NORTHERN ISRAEL — The Israeli government approved a 13 billion shekel program for northern border communities on June 2, 2026. The measure supplements an existing 7 billion shekel budget, bringing total funding for the region to 20 billion shekels.

The package includes three main components. The first allocates approximately 150 million shekels to build 1,800 new public bomb shelters and renovate 500 existing ones in communities near the Lebanon border. The second provides about 6.6 billion shekels to subsidize in-home bomb shelters, compensate homeowners for war damage, and reinforce building structures within 9 kilometers of the border. The third is a five-year, 5.6 billion shekel plan to rehabilitate war-affected areas and develop infrastructure in healthcare, transportation, local industry, and agriculture to encourage population retention and growth.

Prime Minister Benjamin Netanyahu issued a statement claiming the proposal as his and Finance Minister Bezalel Smotrich's joint initiative.
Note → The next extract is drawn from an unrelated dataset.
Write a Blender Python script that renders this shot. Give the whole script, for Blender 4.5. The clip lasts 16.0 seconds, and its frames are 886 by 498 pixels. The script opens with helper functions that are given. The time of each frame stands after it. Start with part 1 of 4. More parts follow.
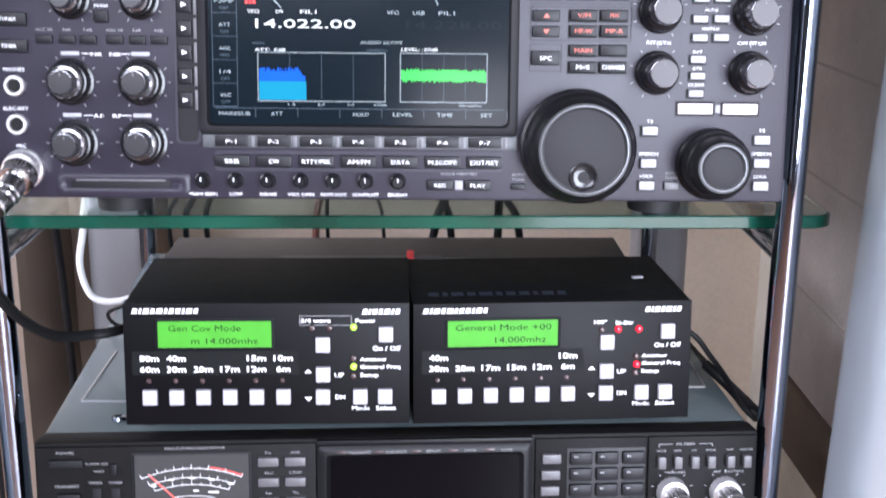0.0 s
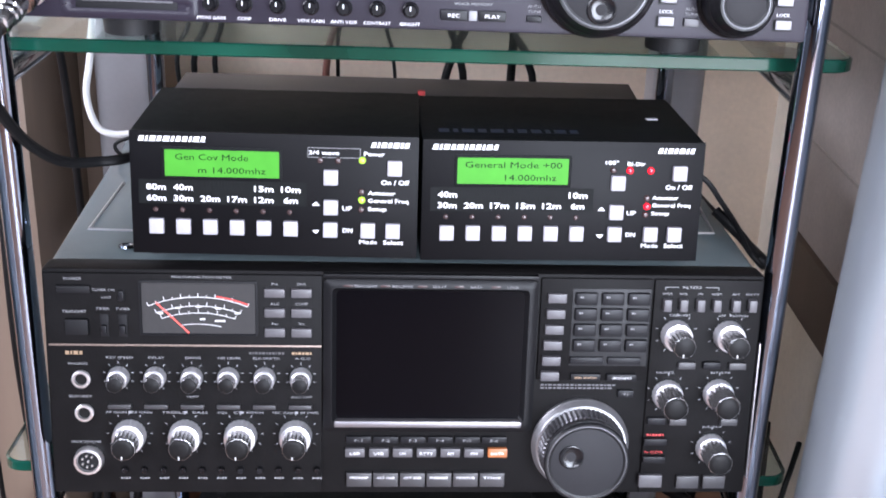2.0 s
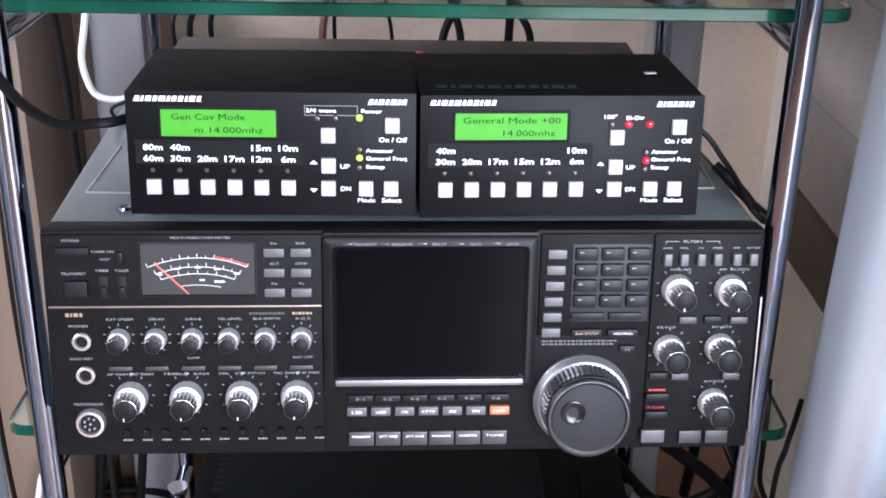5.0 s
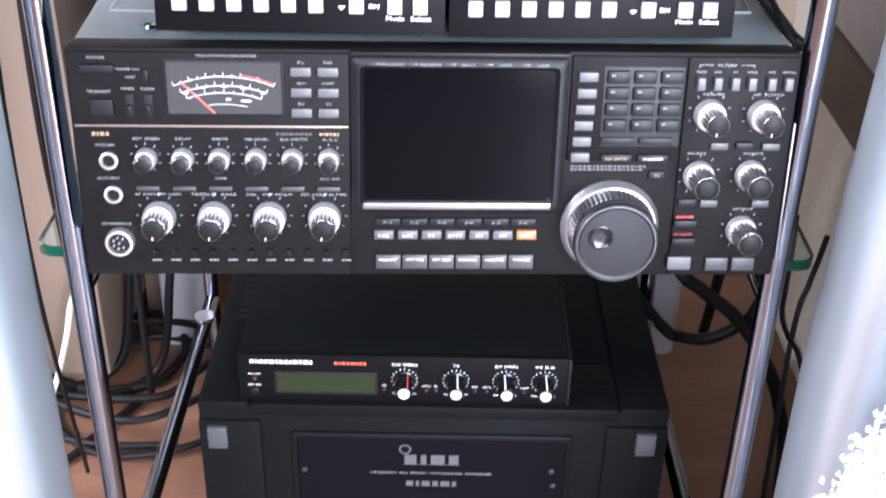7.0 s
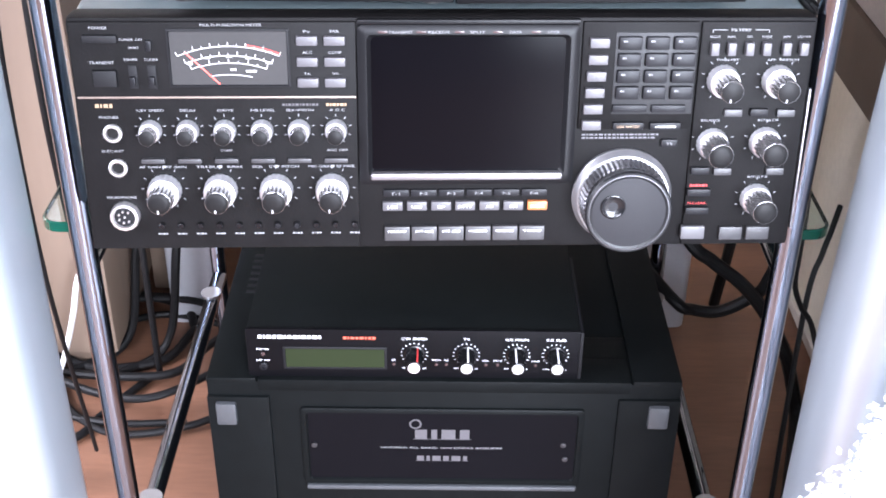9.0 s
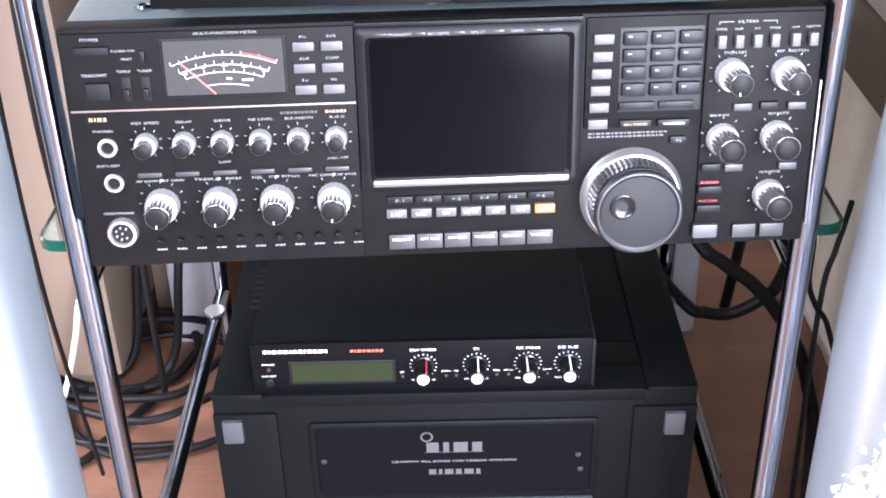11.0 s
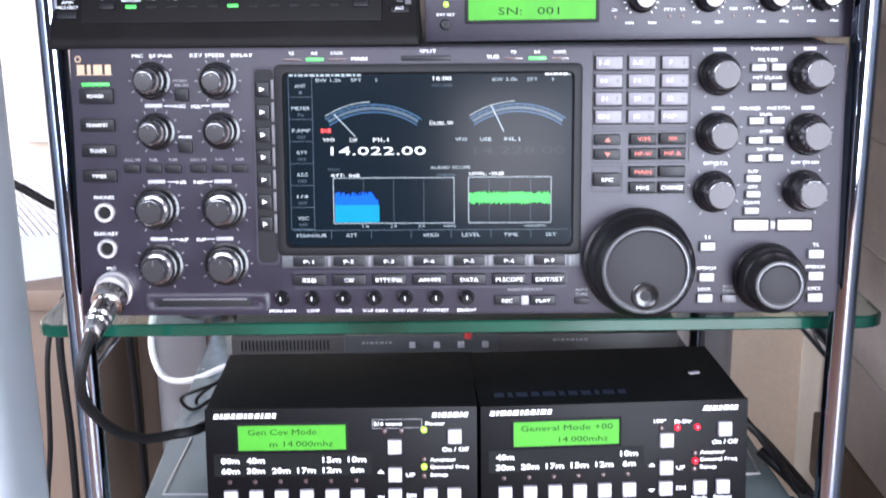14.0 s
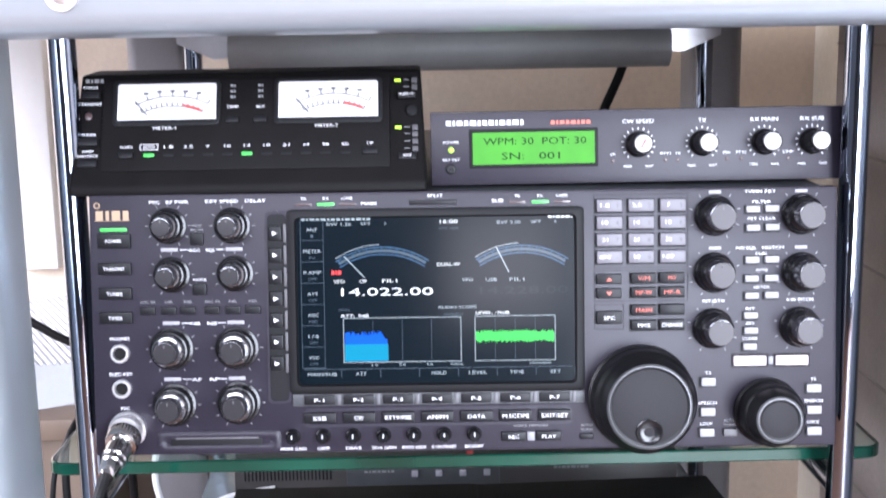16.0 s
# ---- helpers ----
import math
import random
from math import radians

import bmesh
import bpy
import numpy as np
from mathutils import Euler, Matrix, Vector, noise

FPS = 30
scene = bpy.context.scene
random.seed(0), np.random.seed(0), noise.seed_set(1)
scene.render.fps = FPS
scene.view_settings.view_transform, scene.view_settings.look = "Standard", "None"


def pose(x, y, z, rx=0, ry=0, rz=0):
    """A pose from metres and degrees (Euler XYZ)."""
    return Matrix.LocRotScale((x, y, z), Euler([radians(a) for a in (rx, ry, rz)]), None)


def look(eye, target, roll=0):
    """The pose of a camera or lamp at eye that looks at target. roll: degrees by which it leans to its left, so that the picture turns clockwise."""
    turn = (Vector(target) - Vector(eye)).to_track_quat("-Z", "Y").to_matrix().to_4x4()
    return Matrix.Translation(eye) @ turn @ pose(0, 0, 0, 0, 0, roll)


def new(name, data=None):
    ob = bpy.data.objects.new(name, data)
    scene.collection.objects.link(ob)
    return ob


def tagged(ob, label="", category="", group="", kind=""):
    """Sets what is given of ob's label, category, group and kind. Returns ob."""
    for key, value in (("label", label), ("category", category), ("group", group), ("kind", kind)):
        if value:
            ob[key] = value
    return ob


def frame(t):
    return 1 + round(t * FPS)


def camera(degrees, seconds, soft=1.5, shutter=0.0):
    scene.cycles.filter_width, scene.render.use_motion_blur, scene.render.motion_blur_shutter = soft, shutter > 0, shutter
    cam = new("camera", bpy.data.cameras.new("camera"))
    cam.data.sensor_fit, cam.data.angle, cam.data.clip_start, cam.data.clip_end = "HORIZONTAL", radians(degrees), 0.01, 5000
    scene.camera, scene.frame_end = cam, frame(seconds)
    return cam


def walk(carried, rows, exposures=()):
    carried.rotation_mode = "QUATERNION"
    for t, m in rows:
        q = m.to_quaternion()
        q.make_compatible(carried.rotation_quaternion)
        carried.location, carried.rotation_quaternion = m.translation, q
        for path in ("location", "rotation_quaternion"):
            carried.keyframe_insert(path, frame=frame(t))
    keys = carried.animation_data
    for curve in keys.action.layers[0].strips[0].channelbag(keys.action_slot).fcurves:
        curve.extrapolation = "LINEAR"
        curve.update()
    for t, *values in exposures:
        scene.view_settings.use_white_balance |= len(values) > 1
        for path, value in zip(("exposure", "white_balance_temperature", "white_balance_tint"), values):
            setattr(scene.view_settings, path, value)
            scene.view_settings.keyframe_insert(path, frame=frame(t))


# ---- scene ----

Netanyahu was absent for much of the government meeting on Tuesday evening when the plan was approved. The Knesset held a special meeting on the North earlier that day before the proposals were voted on in the plenum.
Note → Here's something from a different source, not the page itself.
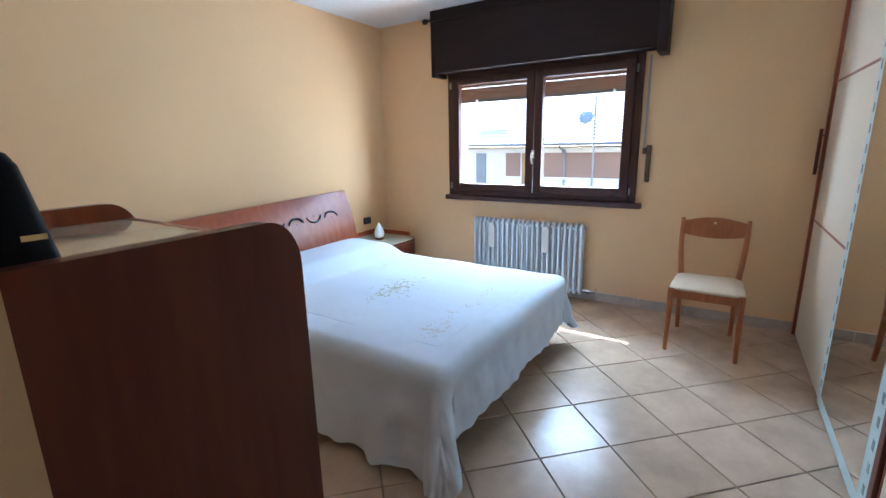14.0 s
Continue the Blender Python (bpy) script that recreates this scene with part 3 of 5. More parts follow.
def chair():
    """A dining chair that faces -x in its own space; its feet stand round the origin."""
    c = thing("dining_chair", "orange-brown wooden dining chair with a cream padded seat", "chair", 5.03, 0.255, 0, 0)
    hw = 0.205
    for s in (-1, 1):
        part("leg", tube([(-0.215, s * hw, 0.455), (-0.21, s * hw, 0.30), (-0.218, s * (hw + 0.004), 0.0)], 0.0185, 10, lambda t: 1.05 - 0.4 * max(0, t - 0.3)), "chair_wood", c, "", 60)
        back = smooth_path([(0.265, s * 0.175, 0.0), (0.215, s * 0.178, 0.22), (0.195, s * 0.182, 0.44), (0.225, s * 0.200, 0.66), (0.290, s * 0.208, 0.865)], 5)
        part("back_post", tube(back, 0.0175, 10, lambda t: 0.85 + 0.3 * math.sin(math.pi * min(1, t))), "chair_wood", c, "", 60)
        part("seat_rail", box(-0.20, 0.20, s * 0.188 - 0.011, s * 0.188 + 0.011, 0.385, 0.445, 0.005), "chair_wood", c)
        part("stretcher", box(-0.20, 0.21, s * 0.19 - 0.008, s * 0.19 + 0.008, 0.315, 0.337, 0.004), "chair_wood", c)
    part("front_rail", box(-0.222, -0.198, -0.19, 0.19, 0.385, 0.445, 0.005), "chair_wood", c)
    part("rear_rail", box(0.186, 0.208, -0.17, 0.17, 0.385, 0.445, 0.005), "chair_wood", c)
    # seat cushion, softly domed
    rings = []
    for k, (sc, z) in enumerate(((1.0, 0.445), (1.01, 0.452), (0.995, 0.460), (0.93, 0.466), (0.6, 0.471), (0.2, 0.473))):
        rings.append([(x * sc - 0.012, y * sc * (1.0 - 0.08 * (x + 0.21) / 0.42), z) for x, y in ring_outline(0.215, 0.222, 40, 7)])
    part("seat", loft(rings), "seat", c, "cream fabric seat", 60)
    # curved top slat with an arched upper edge
    bm = bmesh.new()
    n = 18
    rows = []
    for i in range(n + 1):
        u = -1 + 2 * i / n
        y = u * 0.200
        bow = 0.035 * (1 - u * u)
        zt = 0.845 + 0.028 * math.cos(u * math.pi / 2)
        zb = 0.735 - 0.028 * (1 - u * u) + 0.02
        sec = []
        for z, f in ((zb, 0), (zt, 1)):
            xm = 0.232 + (z - 0.69) * 0.33 + bow
            sec += [(xm - 0.010, y, z), (xm + 0.010, y, z)]
        rows.append([sec[0], sec[1], sec[3], sec[2]])
    part("top_slat", loft(rows), "chair_wood", c, "curved wooden back slat", 40)
    part("knob_hole", lathe([(0.010, 0), (0.010, 0.003)], 14, m=Matrix.Translation((0.302, 0.0, 0.835)) @ Matrix.Rotation(radians(-90), 4, "Y")), "seat", c, "small round inlay")
    return c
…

"What the Government approved today are dramatic decisions to strengthen the North," Netanyahu said in a statement on Tuesday night. "We are talking about the area from the Lebanese border line, nine kilometers south. This is an area that is crying out for development, and it is receiving it, first and foremost, through the strengthening of communities, infrastructure, and housing, as well as through an additional component, fortification." He added, "Fortification is an addition to security. It is not the sole component of security, nor is it the foundation of security, but it is an addition to security in the major struggle we are waging against Hezbollah, and we will succeed in it."

Critics questioned the government's commitment to northern residents. "Only three ministers came to the special meeting on the North," opposition leader Yair Lapid wrote on Twitter/X. "Netanyahu wasn't one of them." Yashar Party head Gadi Eisenkot posted, "The prime minister was absent from the meeting on the North. The residents of the North deserve leadership that will see them and take care of them."